Task requirements
Quote each line of the material verbatim, without the pictures.

Dataset section
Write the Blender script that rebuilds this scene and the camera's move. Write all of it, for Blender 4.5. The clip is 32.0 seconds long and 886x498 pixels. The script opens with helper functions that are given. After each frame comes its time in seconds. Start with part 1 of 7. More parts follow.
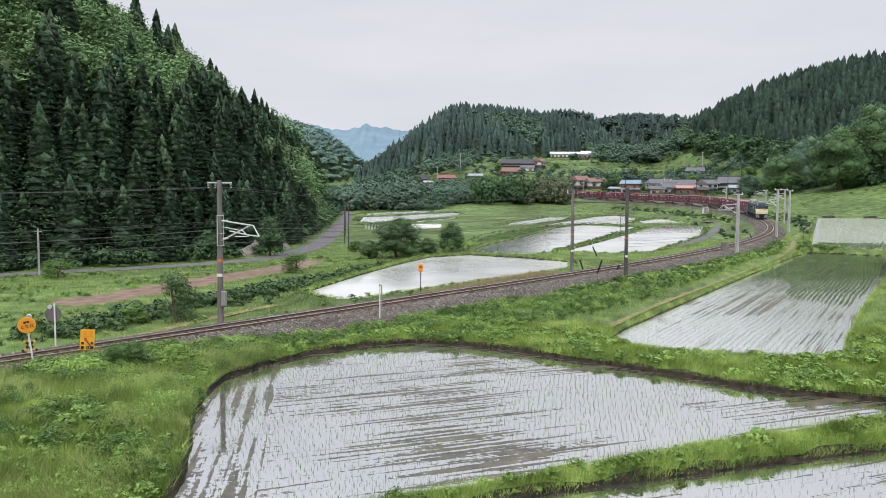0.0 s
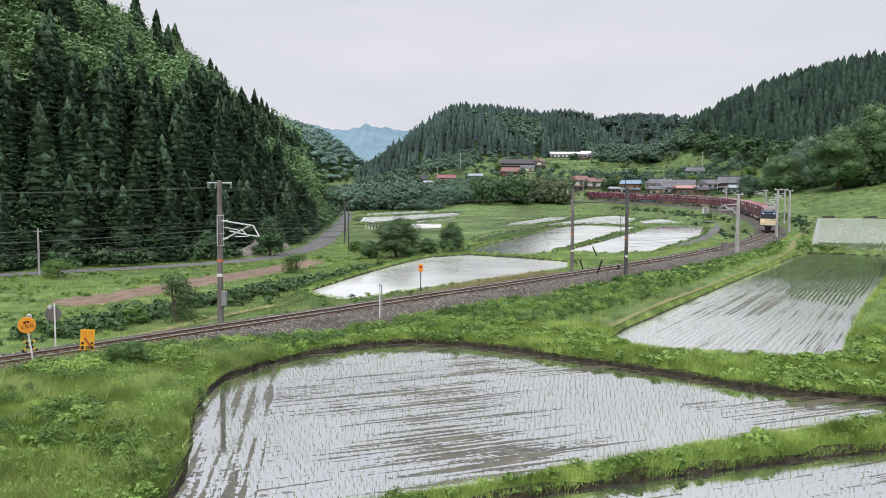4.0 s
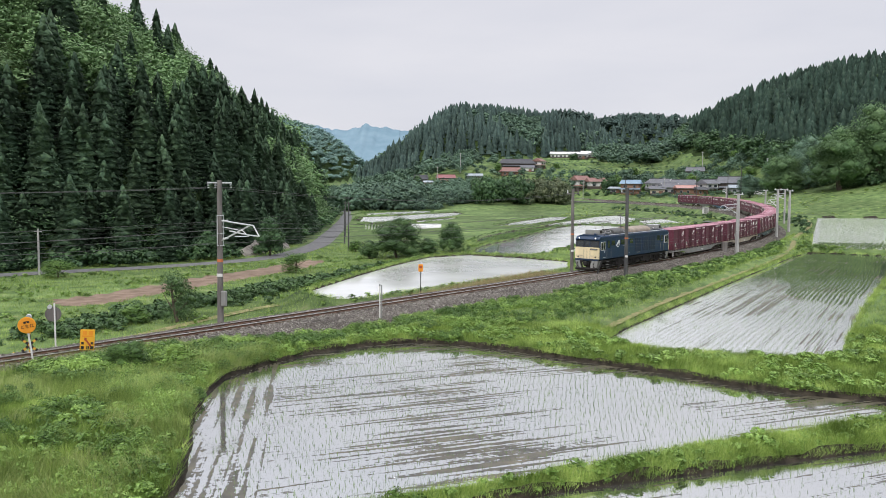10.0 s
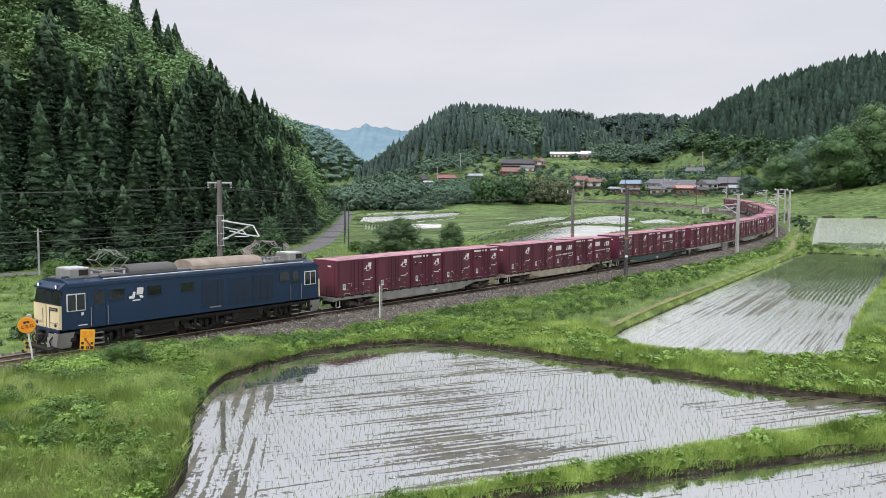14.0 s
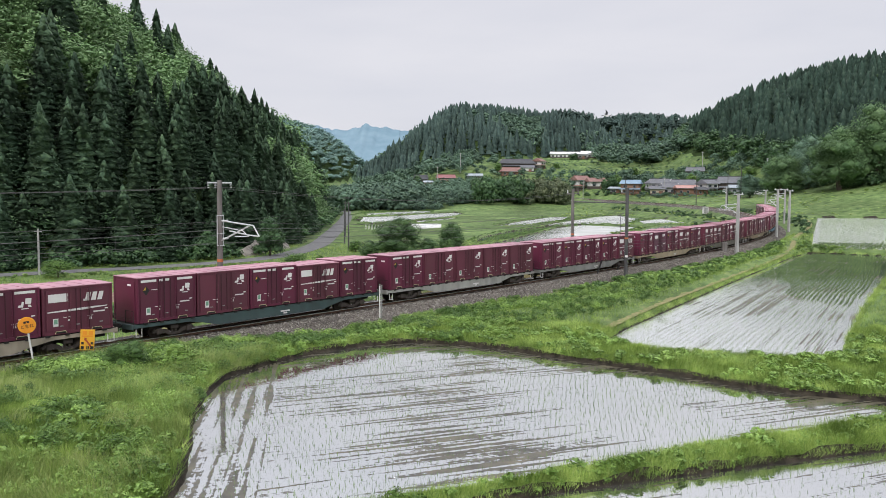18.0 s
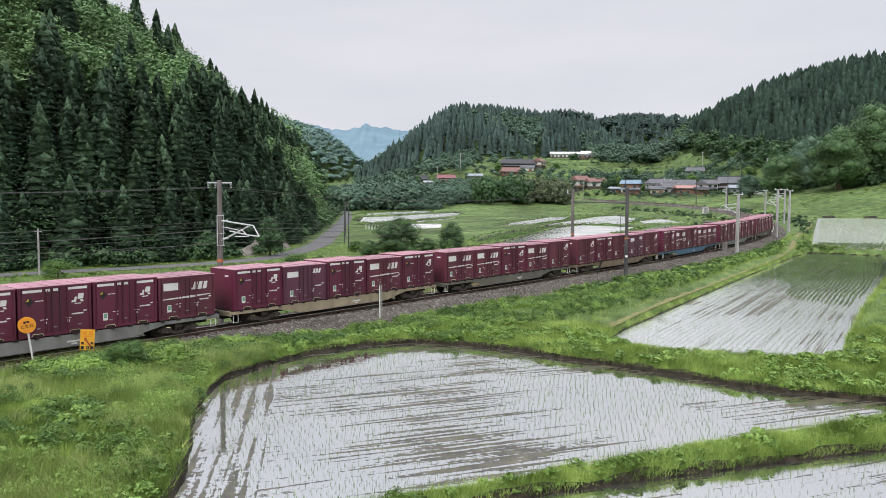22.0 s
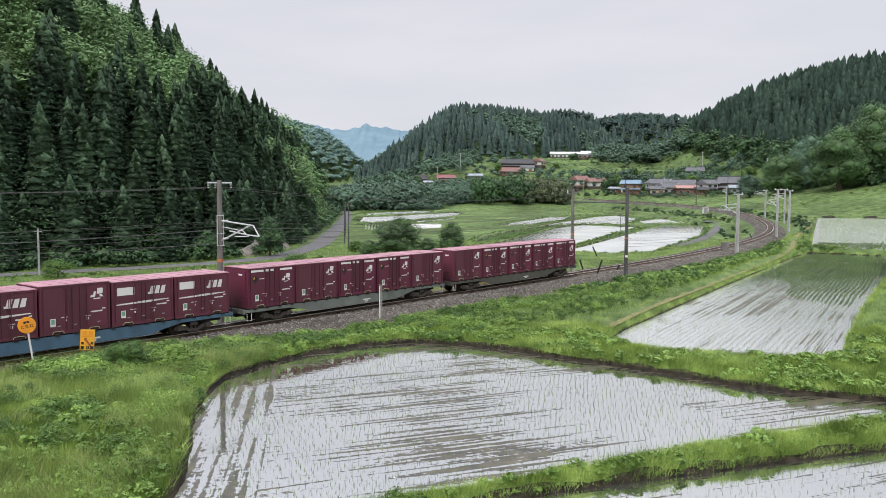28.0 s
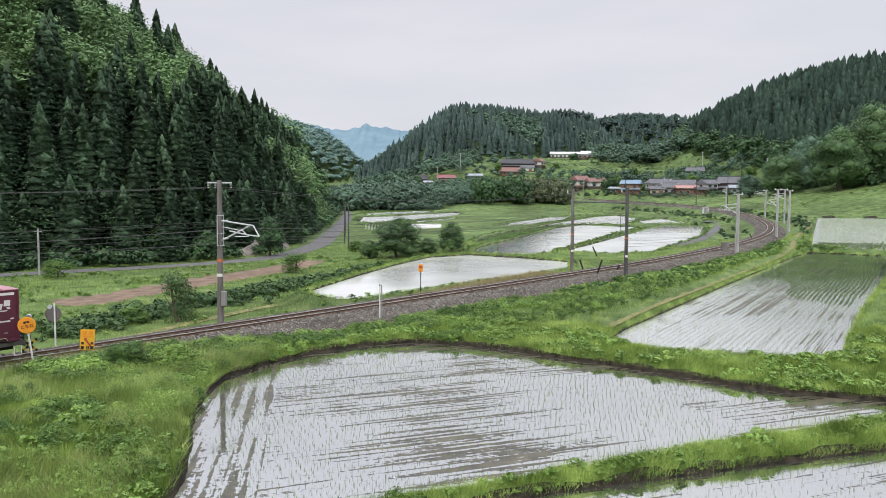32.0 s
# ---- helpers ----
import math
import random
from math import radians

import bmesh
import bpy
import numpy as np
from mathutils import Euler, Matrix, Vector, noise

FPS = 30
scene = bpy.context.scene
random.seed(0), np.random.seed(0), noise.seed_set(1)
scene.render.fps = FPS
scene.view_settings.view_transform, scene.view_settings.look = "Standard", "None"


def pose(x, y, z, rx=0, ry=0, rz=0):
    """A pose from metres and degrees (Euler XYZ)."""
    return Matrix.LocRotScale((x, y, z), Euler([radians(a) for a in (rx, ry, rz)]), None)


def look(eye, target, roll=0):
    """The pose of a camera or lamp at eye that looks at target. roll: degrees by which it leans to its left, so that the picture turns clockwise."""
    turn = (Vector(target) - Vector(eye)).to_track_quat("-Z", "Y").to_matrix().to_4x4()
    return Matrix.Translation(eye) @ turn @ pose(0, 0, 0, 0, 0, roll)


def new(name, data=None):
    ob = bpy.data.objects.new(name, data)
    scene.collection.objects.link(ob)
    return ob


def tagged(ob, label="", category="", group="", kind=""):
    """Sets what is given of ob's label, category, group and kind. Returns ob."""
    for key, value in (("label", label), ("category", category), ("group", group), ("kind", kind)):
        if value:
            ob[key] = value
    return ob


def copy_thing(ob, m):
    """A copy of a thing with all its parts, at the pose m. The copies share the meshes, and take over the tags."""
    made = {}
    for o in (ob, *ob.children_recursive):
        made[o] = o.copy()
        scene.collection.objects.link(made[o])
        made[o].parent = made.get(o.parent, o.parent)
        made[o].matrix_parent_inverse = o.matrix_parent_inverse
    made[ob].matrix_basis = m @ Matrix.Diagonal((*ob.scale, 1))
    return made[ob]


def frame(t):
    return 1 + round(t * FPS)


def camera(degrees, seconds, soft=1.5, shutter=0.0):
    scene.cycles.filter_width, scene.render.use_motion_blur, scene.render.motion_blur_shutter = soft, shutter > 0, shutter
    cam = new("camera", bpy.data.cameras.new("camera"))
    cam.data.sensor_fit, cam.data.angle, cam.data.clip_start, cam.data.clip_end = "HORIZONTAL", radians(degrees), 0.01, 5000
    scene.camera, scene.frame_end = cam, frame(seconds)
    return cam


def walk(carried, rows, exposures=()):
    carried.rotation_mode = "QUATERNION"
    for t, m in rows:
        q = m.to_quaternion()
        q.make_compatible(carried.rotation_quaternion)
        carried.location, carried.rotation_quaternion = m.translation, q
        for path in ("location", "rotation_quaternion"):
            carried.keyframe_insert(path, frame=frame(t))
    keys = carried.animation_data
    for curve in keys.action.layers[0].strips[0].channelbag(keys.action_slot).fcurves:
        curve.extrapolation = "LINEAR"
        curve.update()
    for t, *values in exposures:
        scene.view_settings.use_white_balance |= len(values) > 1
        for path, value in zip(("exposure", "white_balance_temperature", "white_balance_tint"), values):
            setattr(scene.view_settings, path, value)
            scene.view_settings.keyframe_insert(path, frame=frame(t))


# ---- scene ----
HC = 8.609
cam = camera(57.218, 32.0, soft=0.6)
CAM_POSE = pose(0, 0, HC, 90 - 4.330, 0, 0) @ pose(0, 0, 0, 0, 0, 0.300)
walk(cam, [(0.0, CAM_POSE), (32.0, CAM_POSE)])
scene.view_settings.exposure = 0.0


# ---------- sky and sun ----------
def make_sky():
    w = bpy.data.worlds.new("overcast_sky")
    scene.world = w
    w.use_nodes = True
    nt = w.node_tree
    nt.nodes.clear()
    n = nt.nodes.new
    out, bg = n("ShaderNodeOutputWorld"), n("ShaderNodeBackground")
    sky = n("ShaderNodeTexSky")
    sky.sky_type, sky.sun_disc = "NISHITA", False
    sky.sun_elevation, sky.sun_rotation = radians(55), radians(200)
    dim = n("ShaderNodeMix")
    dim.data_type = "RGBA"
    dim.blend_type = "MULTIPLY"
    dim.inputs[0].default_value = 1.0
    dim.inputs[7].default_value = (0.1, 0.1, 0.1, 1)
    nt.links.new(sky.outputs[0], dim.inputs[6])
    tc = n("ShaderNodeTexCoord")
    sep = n("ShaderNodeSeparateXYZ")
    nt.links.new(tc.outputs["Generated"], sep.inputs[0])
    # overcast cloud: brighter towards the zenith
    ramp = n("ShaderNodeMapRange")
    ramp.interpolation_type = "SMOOTHSTEP"
    ramp.inputs[1].default_value, ramp.inputs[2].default_value = 0.22, 0.85
    ramp.inputs[3].default_value, ramp.inputs[4].default_value = 1.0, 2.3
    nt.links.new(sep.outputs[2], ramp.inputs[0])
    mp = n("ShaderNodeMapping")
    mp.inputs["Scale"].default_value = (1.6, 1.6, 7.0)
    nt.links.new(tc.outputs["Generated"], mp.inputs[0])
    nz = n("ShaderNodeTexNoise")
    nz.inputs["Scale"].default_value, nz.inputs["Detail"].default_value = 1.5, 5.0
    nt.links.new(mp.outputs[0], nz.inputs["Vector"])
    cr = n("ShaderNodeValToRGB")
    cr.color_ramp.elements[0].position, cr.color_ramp.elements[1].position = 0.3, 0.75
    cr.color_ramp.elements[0].color = (0.69, 0.70, 0.775, 1)
    cr.color_ramp.elements[1].color = (0.82, 0.81, 0.86, 1)
    nt.links.new(nz.outputs[0], cr.inputs[0])
    mul = n("ShaderNodeVectorMath")
    mul.operation = "SCALE"
    nt.links.new(cr.outputs[0], mul.inputs[0])
    nt.links.new(ramp.outputs[0], mul.inputs["Scale"])
    mix = n("ShaderNodeMix")
    mix.data_type = "RGBA"
    mix.inputs[0].default_value = 0.93
    nt.links.new(dim.outputs[2], mix.inputs[6])
    nt.links.new(mul.outputs[0], mix.inputs[7])
    nt.links.new(mix.outputs[2], bg.inputs[0])
    bg.inputs[1].default_value = 1.0
    nt.links.new(bg.outputs[0], out.inputs[0])


make_sky()
sun_data = bpy.data.lights.new("sun", "SUN")
sun_data.energy, sun_data.angle, sun_data.color = 1.9, radians(25), (1.0, 0.965, 0.91)
sun = new("sun", sun_data)
sun.matrix_world = look((-60, -120, 200), (10, 60, 0))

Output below
Write the Blender script that rebuilds this scene and the camera's move. Write all of it, for Blender 4.5. The clip is 32.0 seconds long and 886x498 pixels. The script opens with helper functions that are given. After each frame comes its time in seconds. Start with part 1 of 7. More parts follow.
0.0 s
4.0 s
10.0 s
14.0 s
18.0 s
22.0 s
28.0 s
32.0 s
# ---- helpers ----
import math
import random
from math import radians

import bmesh
import bpy
import numpy as np
from mathutils import Euler, Matrix, Vector, noise

FPS = 30
scene = bpy.context.scene
random.seed(0), np.random.seed(0), noise.seed_set(1)
scene.render.fps = FPS
scene.view_settings.view_transform, scene.view_settings.look = "Standard", "None"


def pose(x, y, z, rx=0, ry=0, rz=0):
    """A pose from metres and degrees (Euler XYZ)."""
    return Matrix.LocRotScale((x, y, z), Euler([radians(a) for a in (rx, ry, rz)]), None)


def look(eye, target, roll=0):
    """The pose of a camera or lamp at eye that looks at target. roll: degrees by which it leans to its left, so that the picture turns clockwise."""
    turn = (Vector(target) - Vector(eye)).to_track_quat("-Z", "Y").to_matrix().to_4x4()
    return Matrix.Translation(eye) @ turn @ pose(0, 0, 0, 0, 0, roll)


def new(name, data=None):
    ob = bpy.data.objects.new(name, data)
    scene.collection.objects.link(ob)
    return ob


def tagged(ob, label="", category="", group="", kind=""):
    """Sets what is given of ob's label, category, group and kind. Returns ob."""
    for key, value in (("label", label), ("category", category), ("group", group), ("kind", kind)):
        if value:
            ob[key] = value
    return ob


def copy_thing(ob, m):
    """A copy of a thing with all its parts, at the pose m. The copies share the meshes, and take over the tags."""
    made = {}
    for o in (ob, *ob.children_recursive):
        made[o] = o.copy()
        scene.collection.objects.link(made[o])
        made[o].parent = made.get(o.parent, o.parent)
        made[o].matrix_parent_inverse = o.matrix_parent_inverse
    made[ob].matrix_basis = m @ Matrix.Diagonal((*ob.scale, 1))
    return made[ob]


def frame(t):
    return 1 + round(t * FPS)


def camera(degrees, seconds, soft=1.5, shutter=0.0):
    scene.cycles.filter_width, scene.render.use_motion_blur, scene.render.motion_blur_shutter = soft, shutter > 0, shutter
    cam = new("camera", bpy.data.cameras.new("camera"))
    cam.data.sensor_fit, cam.data.angle, cam.data.clip_start, cam.data.clip_end = "HORIZONTAL", radians(degrees), 0.01, 5000
    scene.camera, scene.frame_end = cam, frame(seconds)
    return cam


def walk(carried, rows, exposures=()):
    carried.rotation_mode = "QUATERNION"
    for t, m in rows:
        q = m.to_quaternion()
        q.make_compatible(carried.rotation_quaternion)
        carried.location, carried.rotation_quaternion = m.translation, q
        for path in ("location", "rotation_quaternion"):
            carried.keyframe_insert(path, frame=frame(t))
    keys = carried.animation_data
    for curve in keys.action.layers[0].strips[0].channelbag(keys.action_slot).fcurves:
        curve.extrapolation = "LINEAR"
        curve.update()
    for t, *values in exposures:
        scene.view_settings.use_white_balance |= len(values) > 1
        for path, value in zip(("exposure", "white_balance_temperature", "white_balance_tint"), values):
            setattr(scene.view_settings, path, value)
            scene.view_settings.keyframe_insert(path, frame=frame(t))


# ---- scene ----
HC = 8.609
cam = camera(57.218, 32.0, soft=0.6)
CAM_POSE = pose(0, 0, HC, 90 - 4.330, 0, 0) @ pose(0, 0, 0, 0, 0, 0.300)
walk(cam, [(0.0, CAM_POSE), (32.0, CAM_POSE)])
scene.view_settings.exposure = 0.0


# ---------- sky and sun ----------
def make_sky():
    w = bpy.data.worlds.new("overcast_sky")
    scene.world = w
    w.use_nodes = True
    nt = w.node_tree
    nt.nodes.clear()
    n = nt.nodes.new
    out, bg = n("ShaderNodeOutputWorld"), n("ShaderNodeBackground")
    sky = n("ShaderNodeTexSky")
    sky.sky_type, sky.sun_disc = "NISHITA", False
    sky.sun_elevation, sky.sun_rotation = radians(55), radians(200)
    dim = n("ShaderNodeMix")
    dim.data_type = "RGBA"
    dim.blend_type = "MULTIPLY"
    dim.inputs[0].default_value = 1.0
    dim.inputs[7].default_value = (0.1, 0.1, 0.1, 1)
    nt.links.new(sky.outputs[0], dim.inputs[6])
    tc = n("ShaderNodeTexCoord")
    sep = n("ShaderNodeSeparateXYZ")
    nt.links.new(tc.outputs["Generated"], sep.inputs[0])
    # overcast cloud: brighter towards the zenith
    ramp = n("ShaderNodeMapRange")
    ramp.interpolation_type = "SMOOTHSTEP"
    ramp.inputs[1].default_value, ramp.inputs[2].default_value = 0.22, 0.85
    ramp.inputs[3].default_value, ramp.inputs[4].default_value = 1.0, 2.3
    nt.links.new(sep.outputs[2], ramp.inputs[0])
    mp = n("ShaderNodeMapping")
    mp.inputs["Scale"].default_value = (1.6, 1.6, 7.0)
    nt.links.new(tc.outputs["Generated"], mp.inputs[0])
    nz = n("ShaderNodeTexNoise")
    nz.inputs["Scale"].default_value, nz.inputs["Detail"].default_value = 1.5, 5.0
    nt.links.new(mp.outputs[0], nz.inputs["Vector"])
    cr = n("ShaderNodeValToRGB")
    cr.color_ramp.elements[0].position, cr.color_ramp.elements[1].position = 0.3, 0.75
    cr.color_ramp.elements[0].color = (0.69, 0.70, 0.775, 1)
    cr.color_ramp.elements[1].color = (0.82, 0.81, 0.86, 1)
    nt.links.new(nz.outputs[0], cr.inputs[0])
    mul = n("ShaderNodeVectorMath")
    mul.operation = "SCALE"
    nt.links.new(cr.outputs[0], mul.inputs[0])
    nt.links.new(ramp.outputs[0], mul.inputs["Scale"])
    mix = n("ShaderNodeMix")
    mix.data_type = "RGBA"
    mix.inputs[0].default_value = 0.93
    nt.links.new(dim.outputs[2], mix.inputs[6])
    nt.links.new(mul.outputs[0], mix.inputs[7])
    nt.links.new(mix.outputs[2], bg.inputs[0])
    bg.inputs[1].default_value = 1.0
    nt.links.new(bg.outputs[0], out.inputs[0])


make_sky()
sun_data = bpy.data.lights.new("sun", "SUN")
sun_data.energy, sun_data.angle, sun_data.color = 1.9, radians(25), (1.0, 0.965, 0.91)
sun = new("sun", sun_data)
sun.matrix_world = look((-60, -120, 200), (10, 60, 0))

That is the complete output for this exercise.